AI-powered threats identified in the report include:
Spear phishing and AI-generated social engineering attacks
Using AI, cybercriminals can automate custom phishing campaigns that are incredibly convincing. Natural language processing (NLP) tools can now draft phishing emails that mimic the tone, style and vocabulary of genuine communications from trusted sources. Likewise, AI algorithms can analyze an individual’s online behavior to tailor deceptive messages that the recipient is more likely to trust and act upon.
Deepfake technology for impersonation
Deepfake technology uses AI to create convincing audio and video forgeries. Cybercriminals leverage this technology to impersonate senior executives in CEO fraud attacks, tricking employees into transferring funds or disclosing sensitive information. Such AI-altered content is becoming increasingly difficult to distinguish from authentic media, upping the ante for corporate security teams.
Automated exploit development
AI systems can rapidly analyze software and systems for vulnerabilities faster than human cybersecurity teams.
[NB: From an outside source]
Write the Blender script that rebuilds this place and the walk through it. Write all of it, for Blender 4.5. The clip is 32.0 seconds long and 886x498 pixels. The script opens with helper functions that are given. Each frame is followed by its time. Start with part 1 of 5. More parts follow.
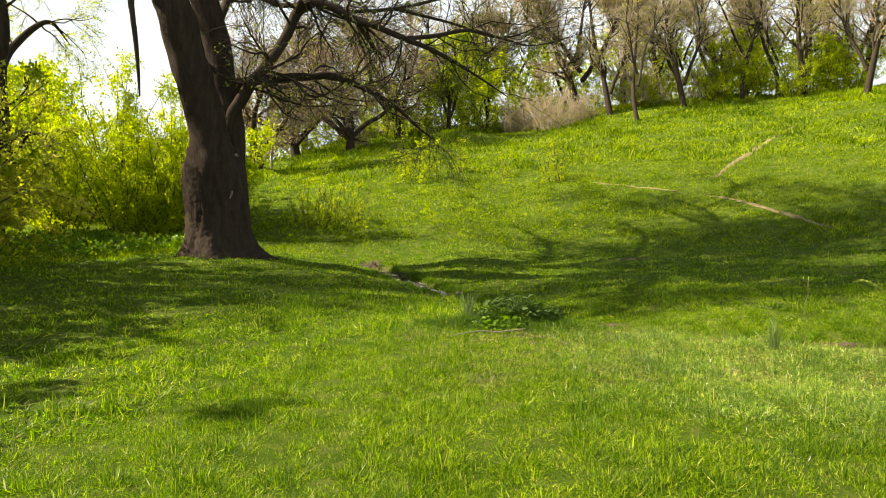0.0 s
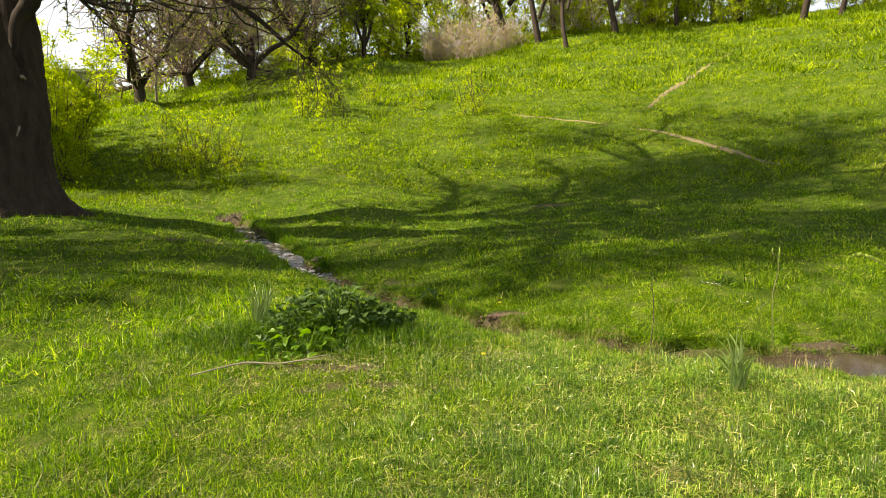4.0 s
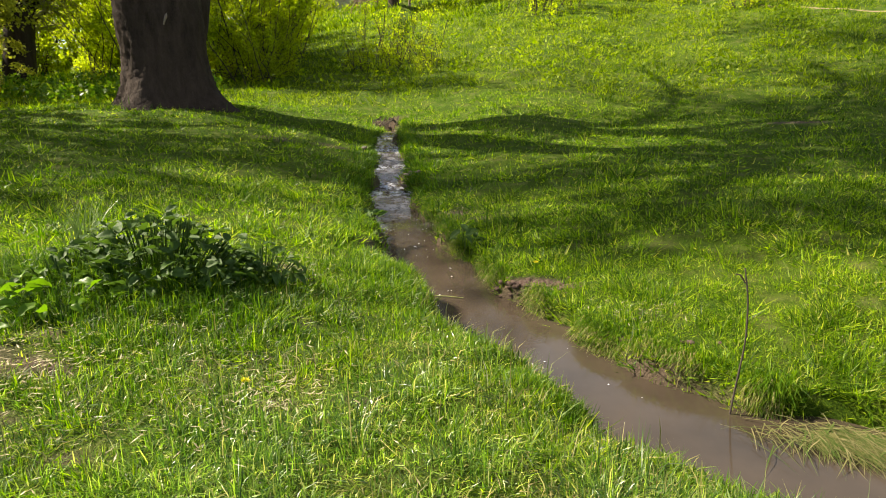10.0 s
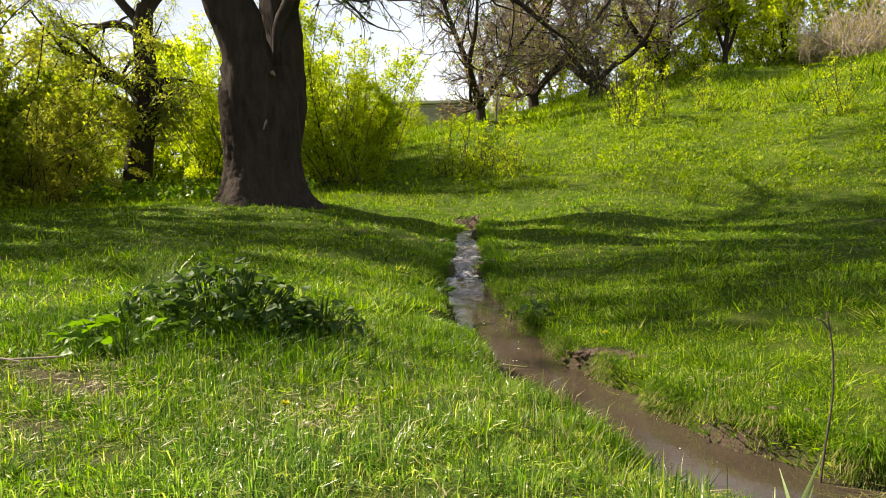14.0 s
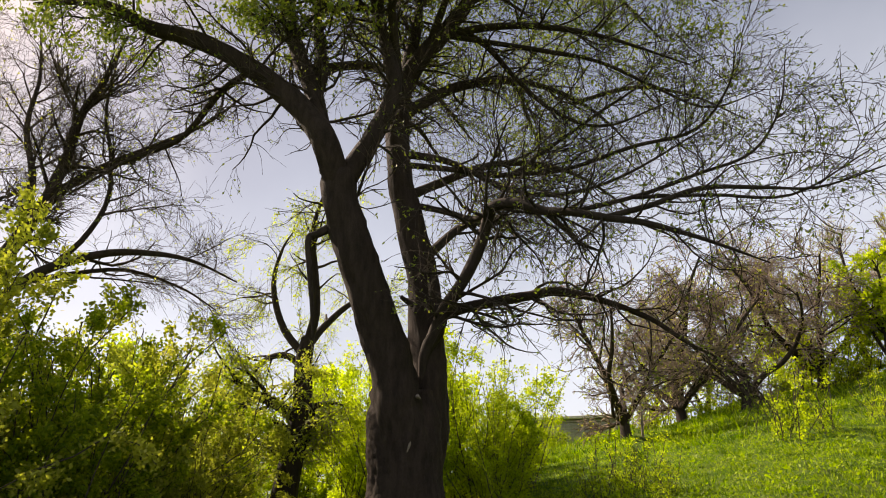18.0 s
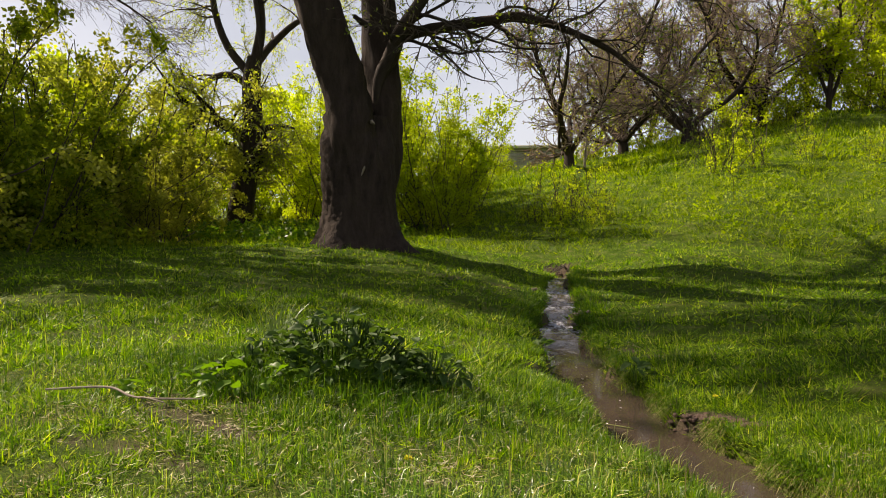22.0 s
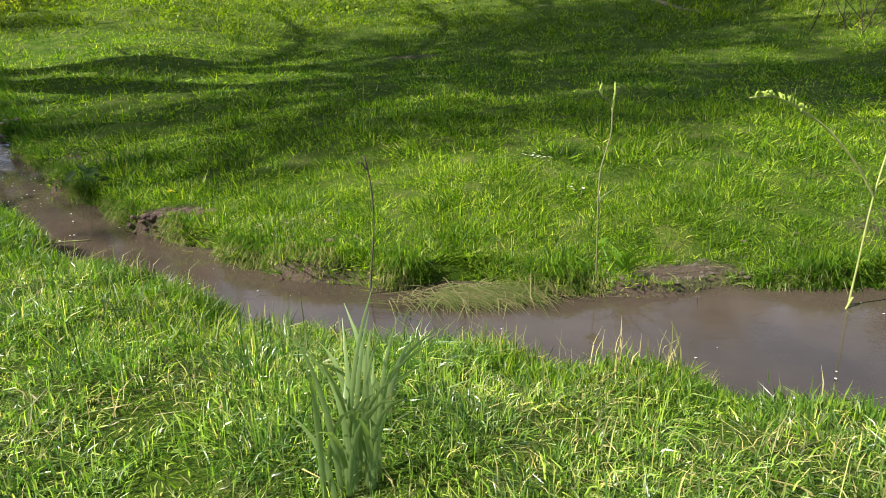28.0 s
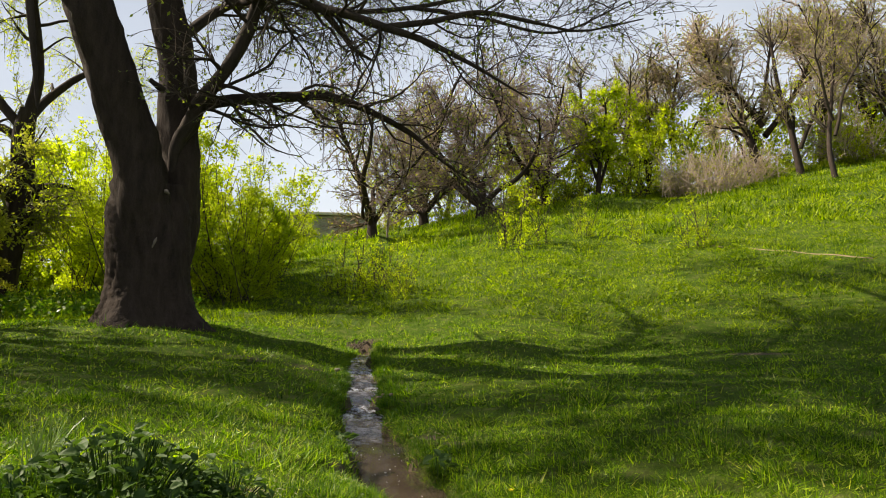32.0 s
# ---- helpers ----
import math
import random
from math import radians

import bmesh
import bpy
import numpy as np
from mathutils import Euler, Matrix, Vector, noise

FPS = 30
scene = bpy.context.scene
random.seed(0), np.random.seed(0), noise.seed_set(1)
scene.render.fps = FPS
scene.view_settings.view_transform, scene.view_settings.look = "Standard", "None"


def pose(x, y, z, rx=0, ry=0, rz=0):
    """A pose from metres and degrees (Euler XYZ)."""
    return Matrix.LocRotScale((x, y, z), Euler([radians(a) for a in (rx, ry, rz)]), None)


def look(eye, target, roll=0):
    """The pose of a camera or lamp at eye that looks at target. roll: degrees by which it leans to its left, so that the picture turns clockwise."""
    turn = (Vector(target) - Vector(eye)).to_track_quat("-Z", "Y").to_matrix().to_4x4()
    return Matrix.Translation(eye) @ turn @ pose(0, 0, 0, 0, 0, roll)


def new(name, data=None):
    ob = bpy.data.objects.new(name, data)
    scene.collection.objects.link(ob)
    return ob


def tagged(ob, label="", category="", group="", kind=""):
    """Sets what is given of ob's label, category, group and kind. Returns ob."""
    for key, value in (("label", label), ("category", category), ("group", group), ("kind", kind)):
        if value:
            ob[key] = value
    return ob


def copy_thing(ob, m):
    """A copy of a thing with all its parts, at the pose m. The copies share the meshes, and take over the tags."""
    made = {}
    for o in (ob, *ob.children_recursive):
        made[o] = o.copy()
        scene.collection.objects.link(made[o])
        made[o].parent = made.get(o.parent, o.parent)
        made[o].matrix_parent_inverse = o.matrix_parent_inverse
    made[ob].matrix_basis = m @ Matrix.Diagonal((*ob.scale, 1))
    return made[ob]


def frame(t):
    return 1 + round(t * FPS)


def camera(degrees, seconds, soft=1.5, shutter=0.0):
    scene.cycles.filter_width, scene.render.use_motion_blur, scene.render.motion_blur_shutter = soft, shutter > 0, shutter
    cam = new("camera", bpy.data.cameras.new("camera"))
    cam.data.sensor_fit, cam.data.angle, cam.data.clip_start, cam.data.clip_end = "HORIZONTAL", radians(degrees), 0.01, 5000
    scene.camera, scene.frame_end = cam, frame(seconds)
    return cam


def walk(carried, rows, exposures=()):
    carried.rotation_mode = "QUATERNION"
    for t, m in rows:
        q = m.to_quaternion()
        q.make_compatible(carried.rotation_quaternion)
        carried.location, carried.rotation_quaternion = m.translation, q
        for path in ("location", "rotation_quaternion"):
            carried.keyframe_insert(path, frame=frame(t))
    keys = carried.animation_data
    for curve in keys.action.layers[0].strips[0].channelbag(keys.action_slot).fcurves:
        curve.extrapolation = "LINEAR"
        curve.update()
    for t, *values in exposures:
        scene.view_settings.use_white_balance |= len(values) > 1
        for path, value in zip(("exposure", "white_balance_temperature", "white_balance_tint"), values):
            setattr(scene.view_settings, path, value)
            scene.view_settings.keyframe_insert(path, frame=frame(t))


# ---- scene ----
cam = camera(66.2, 32.0, 1.0)
METRES, EYE, TILT, LEAN, TURN = 10.0, 1.62, -3.0, 1.0, 0.0
ROWS = [
    (0.0, 0.0, 0.0, 0.0, 0.0, 0.0, -0.0),
    (0.5, 0.0079, 0.0518, -0.0011, -0.3, -0.19, -0.69),
    (1.0, 0.0253, 0.1036, 0.0013, -6.31, -0.87, -1.05),
    (1.5, 0.0456, 0.1524, 0.0062, -7.85, -1.47, -1.1),
    (2.0, 0.0569, 0.1949, 0.0098, -2.12, -0.84, -1.22),
    (2.5, 0.0819, 0.2417, 0.0067, -6.45, -5.62, -2.05),
    (3.0, 0.1067, 0.2875, 0.0153, -4.44, -6.13, -0.63),
    (3.5, 0.1284, 0.3322, 0.0222, -6.02, -4.55, 1.6),
    (5.5, 0.2384, 0.4718, 0.0289, 0.08, -9.8, -2.41),
    (6.0, 0.2686, 0.4992, 0.0301, 0.48, -9.51, 0.62),
    (6.5, 0.2961, 0.5334, 0.0307, -2.23, -9.4, 0.19),
    (7.0, 0.3255, 0.5687, 0.0207, 1.5, -13.33, -1.42),
    (7.5, 0.3453, 0.6026, 0.0267, 3.96, -10.52, 1.71),
    (8.0, 0.3493, 0.6365, 0.0299, 9.02, -8.2, 0.55),
    (8.5, 0.3567, 0.6475, 0.032, 16.77, -8.56, -0.78),
    (9.0, 0.3711, 0.6558, 0.0304, 24.88, -10.08, -1.06),
    (9.5, 0.3813, 0.6716, 0.0185, 22.97, -10.33, -1.55),
    (10.0, 0.3836, 0.6925, -0.0029, 18.71, -12.21, -0.88),
    (10.5, 0.3884, 0.7058, -0.0284, 22.04, -11.81, -1.97),
    (11.0, 0.3919, 0.7098, -0.041, 21.6, -11.12, -0.96),
    (11.5, 0.3947, 0.7076, -0.0418, 21.57, -6.89, -2.41),
    (12.0, 0.3983, 0.7054, -0.0408, 23.96, -4.33, -0.3),
    (12.5, 0.3994, 0.7027, -0.0401, 25.64, -4.04, -0.71),
    (13.0, 0.3983, 0.702, -0.0393, 24.71, -4.45, -1.14),
    (13.5, 0.3978, 0.7011, -0.0386, 25.2, -4.03, -1.17),
    (16.0, 0.3972, 0.6911, -0.0339, 31.98, 10.04, -0.66),
    (16.5, 0.3969, 0.6908, -0.0334, 34.75, 14.42, -0.92),
    (17.0, 0.397, 0.6878, -0.0325, 37.04, 16.58, -1.08),
    (17.5, 0.3985, 0.6877, -0.0312, 34.75, 21.48, -0.92),
    (18.0, 0.3994, 0.6857, -0.0302, 37.41, 23.05, -1.69),
    (18.5, 0.3974, 0.6843, -0.029, 42.01, 19.7, -2.23),
    (19.0, 0.3954, 0.6835, -0.0294, 48.29, 13.93, -2.15),
    (19.5, 0.3948, 0.6799, -0.0298, 49.71, 9.02, -1.67),
    (20.0, 0.3917, 0.6797, -0.0295, 50.96, 6.45, -1.19),
    (20.5, 0.3873, 0.68, -0.0303, 48.49, 2.94, -1.4),
    (21.0, 0.3874, 0.6798, -0.0304, 47.16, 2.7, -1.89),
    (21.5, 0.3879, 0.6811, -0.0301, 39.59, 1.93, -2.61),
    (22.0, 0.3871, 0.6832, -0.0296, 32.95, 0.51, -2.61),
    (22.5, 0.3882, 0.6856, -0.0292, 25.82, -0.57, -2.88),
    (23.0, 0.3903, 0.6871, -0.029, 19.31, -1.96, -3.17),
    (23.5, 0.3933, 0.6889, -0.0271, 13.2, -2.23, -2.31),
    (24.0, 0.3944, 0.6913, -0.0232, 1.69, -1.98, -2.5),
    (24.5, 0.3929, 0.6884, -0.022, -2.76, -2.46, -0.1),
    (25.0, 0.3939, 0.687, -0.0199, -8.9, -2.91, 0.16),
    (25.5, 0.395, 0.6859, -0.019, -14.08, -3.51, -0.09),
    (27.5, 0.3969, 0.6837, -0.025, -14.41, -13.87, 0.49),
    (28.0, 0.3961, 0.6863, -0.0274, -10.48, -15.93, 0.24),
    (28.5, 0.394, 0.6891, -0.0283, -8.67, -14.64, -0.28),
    (29.0, 0.3907, 0.6888, -0.0264, -0.67, -12.9, 0.68),
    (29.5, 0.3879, 0.687, -0.0223, 5.52, -10.76, 1.86),
    (30.0, 0.3846, 0.6839, -0.0118, 13.69, -2.89, -2.09),
    (30.5, 0.3866, 0.6787, -0.0053, 15.07, 4.25, -1.9),
    (31.0, 0.3853, 0.6795, -0.0045, 15.09, 5.81, -2.01),
    (31.5, 0.3852, 0.6795, -0.0039, 15.88, 6.69, -2.21),
    (32.0, 0.385, 0.6794, -0.0039, 16.42, 6.63, -2.19),
]
EXPOSURES = [(0.0, 1.3, 8300, 11), (6.0, 1.3, 7900, 12), (8.5, 1.32, 7600, 12), (10.0, 1.34, 7400, 14), (13.5, 1.25, 7500, 15), (16.0, 0.9, 7800, 20), (18.0, 0.9, 7700, 21), (20.5, 0.66, 7800, 22), (22.0, 0.70, 7700, 21), (23.0, 0.86, 7500, 18), (24.0, 1.0, 7800, 14), (25.0, 1.26, 7800, 12), (27.5, 1.25, 6300, 15), (28.5, 1.25, 6300, 15), (29.5, 1.28, 6700, 12), (30.5, 1.0, 7400, 14), (32.0, 0.84, 7400, 15)]
walk(cam, [(t, pose(0, 0, EYE, TILT, LEAN, TURN) @ pose(METRES * x, METRES * y, METRES * z, 90 + pitch, roll, yaw)) for t, x, y, z, yaw, pitch, roll in ROWS], EXPOSURES)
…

Automated testing tools powered by AI can identify zero-day vulnerabilities which can then be exploited before companies have time to patch and protect against them.
Malware typically has a static behavior pattern, making it detectable by traditional security solutions. However, with the integration of AI, malware can now dynamically adjust its operations to evade detection, learn from environmental interactions or even deactivate if it detects a sandbox environment.
Cybercriminals are using AI to create more autonomous botnets that can optimize their attack patterns in real time. These botnets are harder to detect and shut down because they constantly evolve and seek new vulnerabilities in systems to exploit.